Items from a data source:

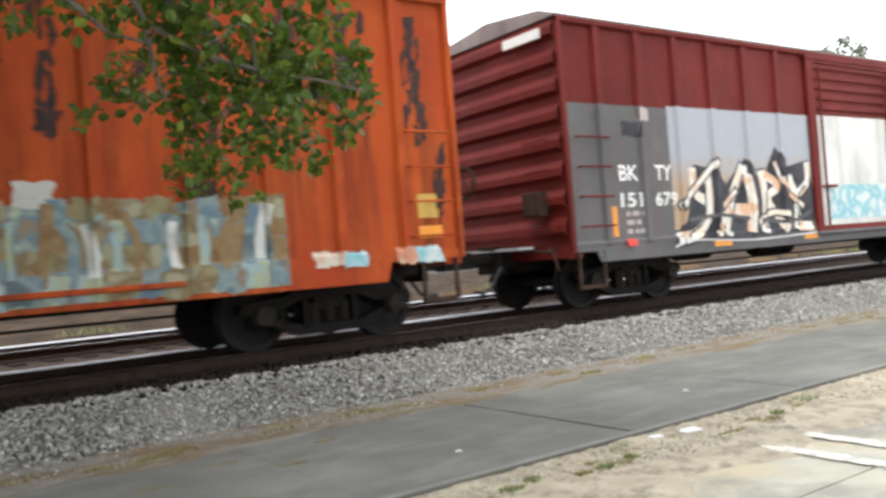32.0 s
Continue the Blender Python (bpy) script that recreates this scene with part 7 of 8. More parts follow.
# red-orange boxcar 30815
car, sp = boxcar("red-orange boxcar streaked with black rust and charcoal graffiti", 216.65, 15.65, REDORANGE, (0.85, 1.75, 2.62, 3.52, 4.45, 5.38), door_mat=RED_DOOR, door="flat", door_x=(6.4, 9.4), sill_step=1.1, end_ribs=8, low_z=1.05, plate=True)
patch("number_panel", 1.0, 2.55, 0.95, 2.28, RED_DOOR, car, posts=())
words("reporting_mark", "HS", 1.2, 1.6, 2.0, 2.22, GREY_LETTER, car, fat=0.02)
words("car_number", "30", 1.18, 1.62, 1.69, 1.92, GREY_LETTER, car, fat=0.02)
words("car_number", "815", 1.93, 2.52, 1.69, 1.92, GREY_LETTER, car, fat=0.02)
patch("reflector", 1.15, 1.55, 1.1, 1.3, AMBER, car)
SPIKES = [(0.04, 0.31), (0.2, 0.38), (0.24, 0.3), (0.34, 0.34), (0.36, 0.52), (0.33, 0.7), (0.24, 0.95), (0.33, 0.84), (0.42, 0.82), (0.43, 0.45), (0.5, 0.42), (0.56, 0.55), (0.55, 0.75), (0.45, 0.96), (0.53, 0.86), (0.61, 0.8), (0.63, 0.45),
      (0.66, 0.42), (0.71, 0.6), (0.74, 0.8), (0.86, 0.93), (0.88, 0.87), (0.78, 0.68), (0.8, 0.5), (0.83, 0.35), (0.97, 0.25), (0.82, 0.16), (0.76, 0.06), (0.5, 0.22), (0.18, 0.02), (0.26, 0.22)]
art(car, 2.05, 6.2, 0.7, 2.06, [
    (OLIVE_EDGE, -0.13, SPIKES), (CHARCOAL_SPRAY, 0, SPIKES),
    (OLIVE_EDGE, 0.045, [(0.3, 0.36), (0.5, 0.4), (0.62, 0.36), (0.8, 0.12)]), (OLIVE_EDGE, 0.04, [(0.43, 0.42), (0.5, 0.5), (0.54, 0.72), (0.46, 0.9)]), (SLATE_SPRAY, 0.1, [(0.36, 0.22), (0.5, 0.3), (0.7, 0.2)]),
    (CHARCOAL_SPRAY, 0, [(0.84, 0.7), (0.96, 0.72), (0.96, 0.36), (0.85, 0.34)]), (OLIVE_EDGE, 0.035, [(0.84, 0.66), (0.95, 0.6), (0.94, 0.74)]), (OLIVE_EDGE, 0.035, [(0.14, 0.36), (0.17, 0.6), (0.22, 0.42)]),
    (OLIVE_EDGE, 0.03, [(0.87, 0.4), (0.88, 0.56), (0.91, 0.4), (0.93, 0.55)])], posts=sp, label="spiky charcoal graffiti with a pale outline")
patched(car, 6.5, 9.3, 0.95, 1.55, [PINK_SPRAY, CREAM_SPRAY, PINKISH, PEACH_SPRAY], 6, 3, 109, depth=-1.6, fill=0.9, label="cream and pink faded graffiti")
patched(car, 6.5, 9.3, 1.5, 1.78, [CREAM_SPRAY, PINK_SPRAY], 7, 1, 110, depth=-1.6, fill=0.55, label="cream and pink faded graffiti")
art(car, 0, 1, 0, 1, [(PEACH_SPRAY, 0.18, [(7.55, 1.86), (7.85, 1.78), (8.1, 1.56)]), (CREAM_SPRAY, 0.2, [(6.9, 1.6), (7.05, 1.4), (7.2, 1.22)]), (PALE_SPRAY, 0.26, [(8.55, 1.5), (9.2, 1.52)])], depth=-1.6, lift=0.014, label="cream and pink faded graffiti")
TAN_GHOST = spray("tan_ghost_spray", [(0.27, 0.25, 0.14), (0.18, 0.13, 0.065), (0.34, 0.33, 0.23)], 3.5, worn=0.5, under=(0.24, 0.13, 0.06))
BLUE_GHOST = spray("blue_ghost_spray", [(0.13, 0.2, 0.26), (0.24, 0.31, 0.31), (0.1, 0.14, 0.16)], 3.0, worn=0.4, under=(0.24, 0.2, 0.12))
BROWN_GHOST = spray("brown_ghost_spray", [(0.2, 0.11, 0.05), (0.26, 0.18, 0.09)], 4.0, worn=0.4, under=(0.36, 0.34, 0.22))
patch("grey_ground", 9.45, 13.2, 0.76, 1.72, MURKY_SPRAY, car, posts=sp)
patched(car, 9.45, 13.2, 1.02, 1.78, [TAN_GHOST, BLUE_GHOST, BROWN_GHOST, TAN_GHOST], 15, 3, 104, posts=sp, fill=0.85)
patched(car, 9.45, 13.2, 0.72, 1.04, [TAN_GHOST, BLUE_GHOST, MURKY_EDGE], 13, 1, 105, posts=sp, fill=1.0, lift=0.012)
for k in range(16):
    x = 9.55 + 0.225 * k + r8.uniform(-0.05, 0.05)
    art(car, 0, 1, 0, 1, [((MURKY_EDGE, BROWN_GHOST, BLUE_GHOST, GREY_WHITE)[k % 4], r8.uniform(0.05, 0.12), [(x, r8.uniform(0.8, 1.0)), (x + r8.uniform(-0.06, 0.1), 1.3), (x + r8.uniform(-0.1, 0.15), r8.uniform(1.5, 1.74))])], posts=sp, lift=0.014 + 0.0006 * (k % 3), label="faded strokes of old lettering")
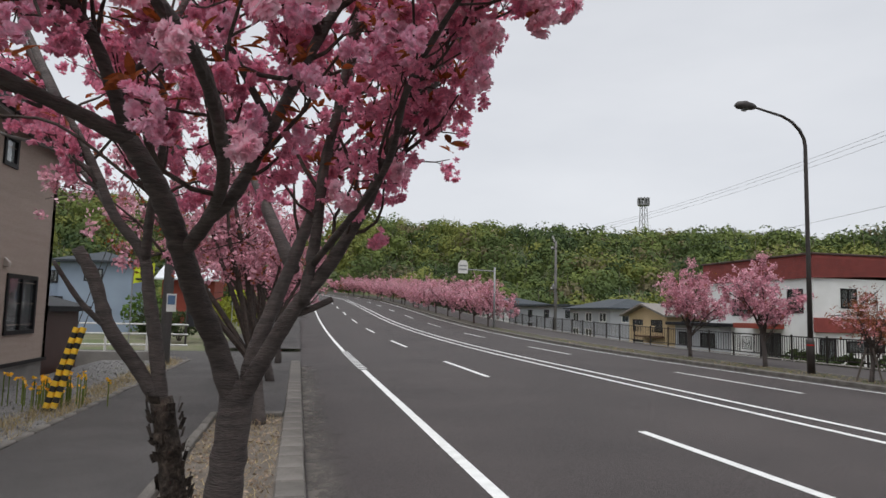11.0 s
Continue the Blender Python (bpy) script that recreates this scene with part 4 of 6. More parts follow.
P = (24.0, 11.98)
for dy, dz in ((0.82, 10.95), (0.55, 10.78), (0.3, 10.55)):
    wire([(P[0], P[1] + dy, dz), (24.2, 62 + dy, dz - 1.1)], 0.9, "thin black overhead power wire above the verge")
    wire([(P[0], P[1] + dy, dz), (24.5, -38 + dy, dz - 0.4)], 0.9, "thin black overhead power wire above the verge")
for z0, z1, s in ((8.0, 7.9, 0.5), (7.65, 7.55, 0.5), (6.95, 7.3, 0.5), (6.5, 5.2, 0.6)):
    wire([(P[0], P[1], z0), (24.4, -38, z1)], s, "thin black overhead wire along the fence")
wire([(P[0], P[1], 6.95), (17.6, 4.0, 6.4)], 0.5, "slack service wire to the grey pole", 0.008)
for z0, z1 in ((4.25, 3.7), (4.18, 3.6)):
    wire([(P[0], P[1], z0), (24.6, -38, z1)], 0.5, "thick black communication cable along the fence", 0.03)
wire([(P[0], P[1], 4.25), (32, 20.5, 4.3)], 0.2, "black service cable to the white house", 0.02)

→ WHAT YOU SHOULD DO
Retype the records exactly. Any image in them should not appear in what you write.

→ FINAL RESULT
32.0 s
Continue the Blender Python (bpy) script that recreates this scene with part 7 of 8. More parts follow.
# red-orange boxcar 30815
car, sp = boxcar("red-orange boxcar streaked with black rust and charcoal graffiti", 216.65, 15.65, REDORANGE, (0.85, 1.75, 2.62, 3.52, 4.45, 5.38), door_mat=RED_DOOR, door="flat", door_x=(6.4, 9.4), sill_step=1.1, end_ribs=8, low_z=1.05, plate=True)
patch("number_panel", 1.0, 2.55, 0.95, 2.28, RED_DOOR, car, posts=())
words("reporting_mark", "HS", 1.2, 1.6, 2.0, 2.22, GREY_LETTER, car, fat=0.02)
words("car_number", "30", 1.18, 1.62, 1.69, 1.92, GREY_LETTER, car, fat=0.02)
words("car_number", "815", 1.93, 2.52, 1.69, 1.92, GREY_LETTER, car, fat=0.02)
patch("reflector", 1.15, 1.55, 1.1, 1.3, AMBER, car)
SPIKES = [(0.04, 0.31), (0.2, 0.38), (0.24, 0.3), (0.34, 0.34), (0.36, 0.52), (0.33, 0.7), (0.24, 0.95), (0.33, 0.84), (0.42, 0.82), (0.43, 0.45), (0.5, 0.42), (0.56, 0.55), (0.55, 0.75), (0.45, 0.96), (0.53, 0.86), (0.61, 0.8), (0.63, 0.45),
      (0.66, 0.42), (0.71, 0.6), (0.74, 0.8), (0.86, 0.93), (0.88, 0.87), (0.78, 0.68), (0.8, 0.5), (0.83, 0.35), (0.97, 0.25), (0.82, 0.16), (0.76, 0.06), (0.5, 0.22), (0.18, 0.02), (0.26, 0.22)]
art(car, 2.05, 6.2, 0.7, 2.06, [
    (OLIVE_EDGE, -0.13, SPIKES), (CHARCOAL_SPRAY, 0, SPIKES),
    (OLIVE_EDGE, 0.045, [(0.3, 0.36), (0.5, 0.4), (0.62, 0.36), (0.8, 0.12)]), (OLIVE_EDGE, 0.04, [(0.43, 0.42), (0.5, 0.5), (0.54, 0.72), (0.46, 0.9)]), (SLATE_SPRAY, 0.1, [(0.36, 0.22), (0.5, 0.3), (0.7, 0.2)]),
    (CHARCOAL_SPRAY, 0, [(0.84, 0.7), (0.96, 0.72), (0.96, 0.36), (0.85, 0.34)]), (OLIVE_EDGE, 0.035, [(0.84, 0.66), (0.95, 0.6), (0.94, 0.74)]), (OLIVE_EDGE, 0.035, [(0.14, 0.36), (0.17, 0.6), (0.22, 0.42)]),
    (OLIVE_EDGE, 0.03, [(0.87, 0.4), (0.88, 0.56), (0.91, 0.4), (0.93, 0.55)])], posts=sp, label="spiky charcoal graffiti with a pale outline")
patched(car, 6.5, 9.3, 0.95, 1.55, [PINK_SPRAY, CREAM_SPRAY, PINKISH, PEACH_SPRAY], 6, 3, 109, depth=-1.6, fill=0.9, label="cream and pink faded graffiti")
patched(car, 6.5, 9.3, 1.5, 1.78, [CREAM_SPRAY, PINK_SPRAY], 7, 1, 110, depth=-1.6, fill=0.55, label="cream and pink faded graffiti")
art(car, 0, 1, 0, 1, [(PEACH_SPRAY, 0.18, [(7.55, 1.86), (7.85, 1.78), (8.1, 1.56)]), (CREAM_SPRAY, 0.2, [(6.9, 1.6), (7.05, 1.4), (7.2, 1.22)]), (PALE_SPRAY, 0.26, [(8.55, 1.5), (9.2, 1.52)])], depth=-1.6, lift=0.014, label="cream and pink faded graffiti")
TAN_GHOST = spray("tan_ghost_spray", [(0.27, 0.25, 0.14), (0.18, 0.13, 0.065), (0.34, 0.33, 0.23)], 3.5, worn=0.5, under=(0.24, 0.13, 0.06))
BLUE_GHOST = spray("blue_ghost_spray", [(0.13, 0.2, 0.26), (0.24, 0.31, 0.31), (0.1, 0.14, 0.16)], 3.0, worn=0.4, under=(0.24, 0.2, 0.12))
BROWN_GHOST = spray("brown_ghost_spray", [(0.2, 0.11, 0.05), (0.26, 0.18, 0.09)], 4.0, worn=0.4, under=(0.36, 0.34, 0.22))
patch("grey_ground", 9.45, 13.2, 0.76, 1.72, MURKY_SPRAY, car, posts=sp)
patched(car, 9.45, 13.2, 1.02, 1.78, [TAN_GHOST, BLUE_GHOST, BROWN_GHOST, TAN_GHOST], 15, 3, 104, posts=sp, fill=0.85)
patched(car, 9.45, 13.2, 0.72, 1.04, [TAN_GHOST, BLUE_GHOST, MURKY_EDGE], 13, 1, 105, posts=sp, fill=1.0, lift=0.012)
for k in range(16):
    x = 9.55 + 0.225 * k + r8.uniform(-0.05, 0.05)
    art(car, 0, 1, 0, 1, [((MURKY_EDGE, BROWN_GHOST, BLUE_GHOST, GREY_WHITE)[k % 4], r8.uniform(0.05, 0.12), [(x, r8.uniform(0.8, 1.0)), (x + r8.uniform(-0.06, 0.1), 1.3), (x + r8.uniform(-0.1, 0.15), r8.uniform(1.5, 1.74))])], posts=sp, lift=0.014 + 0.0006 * (k % 3), label="faded strokes of old lettering")
11.0 s
Continue the Blender Python (bpy) script that recreates this scene with part 4 of 6. More parts follow.
P = (24.0, 11.98)
for dy, dz in ((0.82, 10.95), (0.55, 10.78), (0.3, 10.55)):
    wire([(P[0], P[1] + dy, dz), (24.2, 62 + dy, dz - 1.1)], 0.9, "thin black overhead power wire above the verge")
    wire([(P[0], P[1] + dy, dz), (24.5, -38 + dy, dz - 0.4)], 0.9, "thin black overhead power wire above the verge")
for z0, z1, s in ((8.0, 7.9, 0.5), (7.65, 7.55, 0.5), (6.95, 7.3, 0.5), (6.5, 5.2, 0.6)):
    wire([(P[0], P[1], z0), (24.4, -38, z1)], s, "thin black overhead wire along the fence")
wire([(P[0], P[1], 6.95), (17.6, 4.0, 6.4)], 0.5, "slack service wire to the grey pole", 0.008)
for z0, z1 in ((4.25, 3.7), (4.18, 3.6)):
    wire([(P[0], P[1], z0), (24.6, -38, z1)], 0.5, "thick black communication cable along the fence", 0.03)
wire([(P[0], P[1], 4.25), (32, 20.5, 4.3)], 0.2, "black service cable to the white house", 0.02)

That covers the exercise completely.